Copy exactly, and only, the lines below from the first through the one containing "return base + R * r + U * u + F * f", both included; pictures are omitted.

— Stored data —
-=-=-

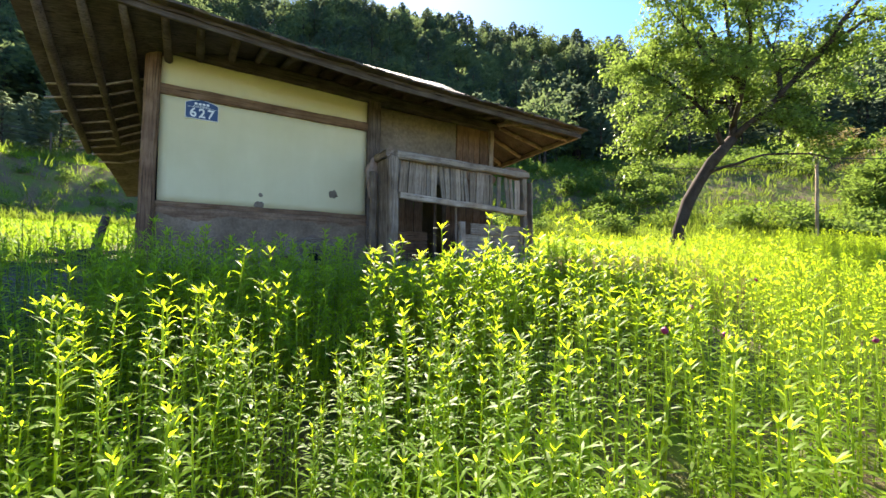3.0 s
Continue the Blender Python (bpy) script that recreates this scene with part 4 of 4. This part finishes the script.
def make_tree():
    """The leaning tree in the meadow."""
    rng = random.Random(11)
    bx, by = 15.63, 3.15
    bz = up(bx, by)
    tree = thing("tree", bx, by, bz, "leaning broadleaf tree with a loose sunlit crown in the meadow", "tree")
    R, F, U = Vector((0.74, -0.67, 0)), Vector((0.67, 0.74, 0)), Vector((0, 0, 1))
    base = Vector((bx, by, bz))

    def at(r, u, f=0.0):
        return base + R * r + U * u + F * f

    trunk = [at(0, -0.3), at(0.02, 0.5), at(0.1, 1.0), at(0.42, 2.1), at(0.85, 2.95), at(1.35, 3.8), at(2.2, 4.85)]
    part("trunk", log_mesh("trunk", trunk, [0.37, 0.27, 0.25, 0.235, 0.225, 0.22, 0.19], BARK, 16, 0.2, 3), tree)
    # main limbs: radius at the root, places along the limb, how leafy
    limbs = (
        (0.145, ((2.2, 4.85, 0), (2.9, 5.6, -0.2), (3.8, 6.4, -0.5), (5.0, 8.0, -0.8), (6.3, 9.1, -0.6), (7.7, 9.6, -0.2), (9.1, 9.4, 0.1)), 1.0),
        (0.15, ((2.2, 4.85, 0), (2.35, 6.6, 0.3), (2.3, 8.0, 0.2), (2.36, 9.4, 0.5), (2.1, 11.5, 0.7), (1.6, 12.9, 0.5)), 1.0),
        (0.11, ((3.8, 6.4, -0.5), (4.0, 7.8, 0.1), (3.9, 9.0, 0.6), (3.5, 10.7, 0.9), (3.9, 11.9, 1.0), (5.2, 12.9, 0.7)), 1.0),
        (0.09, ((2.3, 8.3, 0.2), (1.34, 9.2, -0.4), (0.47, 10.2, -0.8), (-1.2, 11.3, -1.0)), 1.0),
        (0.12, ((1.9, 4.5, 0), (1.24, 5.5, -0.4), (0.1, 6.5, -0.8), (-1.1, 7.3, -1.0), (-1.9, 8.0, -0.8)), 1.2),
        (0.08, ((0.5, 6.1, -0.6), (-0.3, 5.9, -1.2), (-1.0, 5.3, -1.6), (-1.5, 4.6, -1.7)), 1.1),
        (0.08, ((2.9, 5.6, -0.2), (3.7, 5.9, 0.5), (4.7, 5.7, 0.9), (5.5, 5.2, 1.0)), 1.0),
        (0.12, ((2.2, 5.4, 0.1), (2.0, 6.6, -1.4), (1.7, 7.9, -2.6), (1.2, 8.9, -3.2)), 1.2),
        (0.12, ((2.3, 5.8, 0.2), (2.6, 7.0, 1.6), (3.1, 8.2, 2.9), (3.4, 9.2, 3.7)), 1.2),
        (0.10, ((5.0, 8.0, -0.8), (5.5, 9.2, -1.8), (6.2, 10.4, -2.5), (6.6, 11.3, -2.6)), 1.0),
        (0.09, ((2.0, 6.6, -1.4), (0.6, 7.2, -2.2), (-0.4, 8.3, -2.6), (-1.2, 9.5, -2.4)), 1.1),
        (0.08, ((2.6, 7.0, 1.6), (1.0, 7.7, 2.4), (-0.2, 8.7, 2.4), (-0.8, 10.0, 2.1)), 1.1),
        (0.08, ((4.0, 7.8, 0.1), (5.2, 8.5, 1.6), (6.4, 8.6, 2.4), (7.4, 8.1, 2.6)), 1.0),
        (0.07, ((1.1, 3.3, 0), (1.9, 3.6, -0.5), (2.7, 3.85, -0.8), (3.7, 3.95, -0.9), (4.9, 3.9, -0.9), (5.4, 3.4, -0.9)), 0.0))
    tips = []
    for li, (r0, line, leafy_) in enumerate(limbs):
        pts = [at(*q) for q in line]
        q = [pts[0]]
        for a, b in zip(pts, pts[1:]):
            q += [a * 0.72 + b * 0.28, a * 0.28 + b * 0.72]
        pts = q + [pts[-1]]
        pts = [p + Vector((rng.uniform(-1, 1), rng.uniform(-1, 1), rng.uniform(-1, 1))) * 0.05 for p in pts]
        n = len(pts)
        radii = [r0 * (1 - 0.8 * i / (n - 1)) for i in range(n)]
        limb = part("limb", log_mesh("limb", pts, radii, BARK, 9, 0.1, li), tree)
        verts, faces = [], []
        for i in range(2, n):
            for _ in range(2 if leafy_ else 1):
                along = (pts[i] - pts[i - 1]).normalized()
                d = (along * 0.6 + Vector((rng.uniform(-1, 1), rng.uniform(-1, 1), rng.uniform(-0.5, 0.8) if leafy_ else rng.uniform(-1, -0.2)))).normalized()
                p, length, r = pts[i], rng.uniform(0.9, 1.9) if leafy_ else rng.uniform(0.3, 0.9), max(0.014, radii[i] * 0.45)
                bough = [p]
                for k in range(5):
                    d = (d + Vector((rng.uniform(-0.35, 0.35), rng.uniform(-0.35, 0.35), rng.uniform(-0.3, 0.2)))).normalized()
                    p = p + d * length / 5
                    bough.append(p)
                    if not leafy_:
                        continue
                    tips.append((p, leafy_))
                    if k >= 1:
                        e = (d * 0.5 + Vector((rng.uniform(-1, 1), rng.uniform(-1, 1), rng.uniform(-0.7, 0.6)))).normalized()
                        twig = [p, p + e * rng.uniform(0.25, 0.4)]
                        twig.append(twig[1] + (e + Vector((rng.uniform(-0.4, 0.4), rng.uniform(-0.4, 0.4), -0.2))) * rng.uniform(0.2, 0.45))
                        tube(verts, faces, twig, (r * 0.45, r * 0.3, 0.004), rng, 4)
                        tips += [(twig[1], leafy_), (twig[2], leafy_)]
                tube(verts, faces, bough, [r * (1 - 0.8 * k / 5) for k in range(6)], rng, 5)
        part("twig_work", mesh_of("twig_work", verts, faces, BARK), limb)
    pl = Plant()
    for p, amount in tips:
        if rng.random() < 0.3:
            continue
        for k in range(int(rng.uniform(18, 44) * amount)):
            o = Vector((rng.gauss(0, 1), rng.gauss(0, 1), rng.gauss(0, 0.8))) * 0.19
            dd = Vector((rng.uniform(-1, 1), rng.uniform(-1, 1), rng.uniform(-0.9, 0.4))).normalized()
            pl.add(*leaf(p + o, dd, rng.uniform(0.12, 0.21), rng.uniform(0.07, 0.105), 0.4, rng, 1), 0)
    v, t, mi = pl.done()
    part("crown", big_mesh("crown", v, t, [TREE_LEAF]), tree, "loose crown of light green leaves")


make_tree()


def make_sapling():
    """A slim tree behind the house whose tip shows above the eaves."""
    v, t, mi = crown_tree(500, 900, False, 0.08)
    x, y = 1.2, 6.4
    s = new("slim_tree")
    s.empty_display_size = 0.2
    s.matrix_basis = Matrix.LocRotScale((x, y, up(x, y) - 0.1), Euler((0, 0, 1)), (2.4, 2.4, 6.4))
    tagged(s, "slim broadleaf tree with sunlit tip behind the house", "tree")
    for nm, k, mat in (("trunk", 1, BARK), ("crown", 0, TREE_LEAF)):
        new(nm, big_mesh(nm, v, t[mi == k], [mat])).parent = s


make_sapling()


def make_flowers():
    """Small dark red flower heads on thin stalks in the field."""
    red, nt, b = material("flower_red", 0.6, 0.3)
    nt.links.new(mix(nt, (0.22, 0.01, 0.05), (0.35, 0.03, 0.12), noise_tex(nt, coords(nt), 40, 3)), b.inputs["Base Color"])
    for k, (x, y) in enumerate(((-0.6, -6.0), (-0.2, -6.1), (0.4, -5.6), (2.4, -5.2), (2.9, -4.9), (1.1, -6.4))):
        z = up(x, y)
        f = thing("thistle", x, y, z, "thin stalk with a small dark red flower head", "flower", "flowers in the field")
        part("stalk", log_mesh("stalk", [(x, y, z), (x + 0.02, y, z + 0.5), (x + 0.03, y + 0.02, z + 0.85)], [0.005, 0.004, 0.003], WEED_STEM, 5, 0, k), f)
        part("flower_head", rock_mesh("flower_head", 0.02, red, k, 1.0), f, "", pose(x + 0.03, y + 0.02, z + 0.86))


make_flowers()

-=-=-

— Answer below —
3.0 s
Continue the Blender Python (bpy) script that recreates this scene with part 4 of 4. This part finishes the script.
def make_tree():
    """The leaning tree in the meadow."""
    rng = random.Random(11)
    bx, by = 15.63, 3.15
    bz = up(bx, by)
    tree = thing("tree", bx, by, bz, "leaning broadleaf tree with a loose sunlit crown in the meadow", "tree")
    R, F, U = Vector((0.74, -0.67, 0)), Vector((0.67, 0.74, 0)), Vector((0, 0, 1))
    base = Vector((bx, by, bz))

    def at(r, u, f=0.0):
        return base + R * r + U * u + F * f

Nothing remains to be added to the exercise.